National will extend $18 doctor visits to an additional 600,000 lower-income New Zealander while giving an additional 350,000 New Zealanders access to the Community Services Card, meaning cheaper prescriptions and other health services.

This, the party says, will be introduced by July 2018. It will retain its current policy of free GP visits to under 13s.

Labour also intends to keep this policy while further promising to cut the price of GP visits to Community Services Card holders to $8 for adults and $2 for teens. The party also proposes lowering the average standard doctor's visit fee from $42 to $32 and the maximum fee from $69 to $59.

On paid parental leave, National will extend the current 18 week period to 22 while Labour will push it out even further to 26 weeks.

Education:

National has a strong focus on driving students towards the booming IT and construction industries. The party has vowed to get 80 per cent of 13 year olds at or above National Standards in maths by 2021 and says it will give all children have the opportunity to learn a second language at primary school, should they wish to.

The party also wants to revamp National Standards, which test year 1 to 8 pupils on reading, writing and maths, so children, parents and teachers can track their progress throughout the year "at a more granular level". "National Standards Plus" would start to be rolled out in 2019.

Labour will abolish the National Standards testing regime and develop an entirely new system. A key focus for Labour will be to increase the number of young people pursuing careers in trades like construction to address the burgeoning demand for housing.

As well as upping living cost and student allowances for tertiary students, Labour wants to accelerate its "Three Years' Free" policy, starting with one year free tertiary study from January 2018. It plans to provide three years' free tertiary study by 2024.

Housing:

Labour wants to ban foreign speculators from buying New Zealand homes and make property buyers who resell houses within five years pay tax on any capital gains earned - up from the current two years.

The party has set a highly ambitious target of building 100,000 affordable homes over 10 years, with 50 per cent of them in Auckland. Standalone houses in Auckland, the party says, will cost between $500,000 and $600,000 with apartments and townhouses under $500,000. Outside Auckland, houses will range from $300,000 to $500,000.

For renters, Labour will increase the 42 day notice period to 90 days, ban letting fees and limit rent increases to once a year instead of the current half year period.

National says it will build 34,000 new homes in Auckland over the next ten years, 13,500 of these will be social homes and 20,500 "affordable and market homes". The party says between 20 and 50 per cent of homes in the latter category would be affordable homes priced under $650,000.
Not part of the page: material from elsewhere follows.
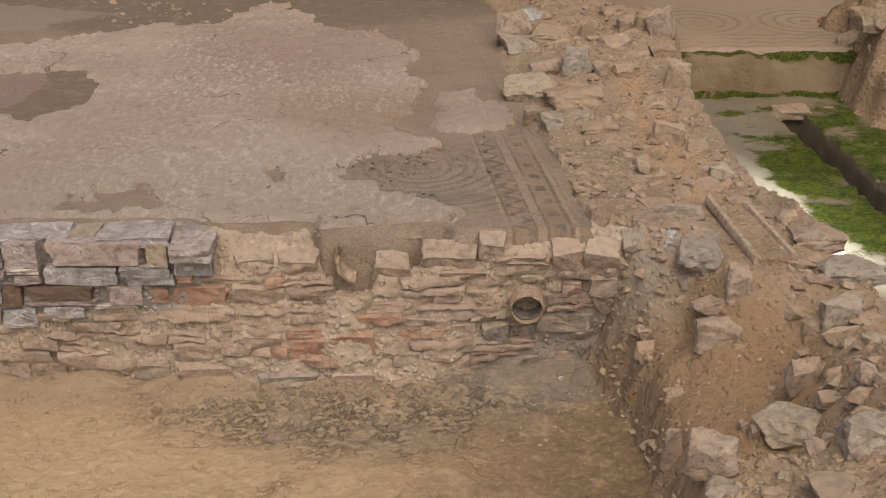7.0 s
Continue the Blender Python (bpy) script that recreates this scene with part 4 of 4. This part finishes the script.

However, 8600 homes existing homes would be demolished in order to make way for National's new builds. It is not clear how many homes would be knocked down to make way for Labour's 100,000 new homes.

National will also make it easier for first home buyers to get a deposit by doubling the financial support available when buying an existing house. This means a couple will be eligible for an extra $10,000 of Government HomeStart Grants, taking the grants to $20,000 for an existing home or $30,000 for a new build.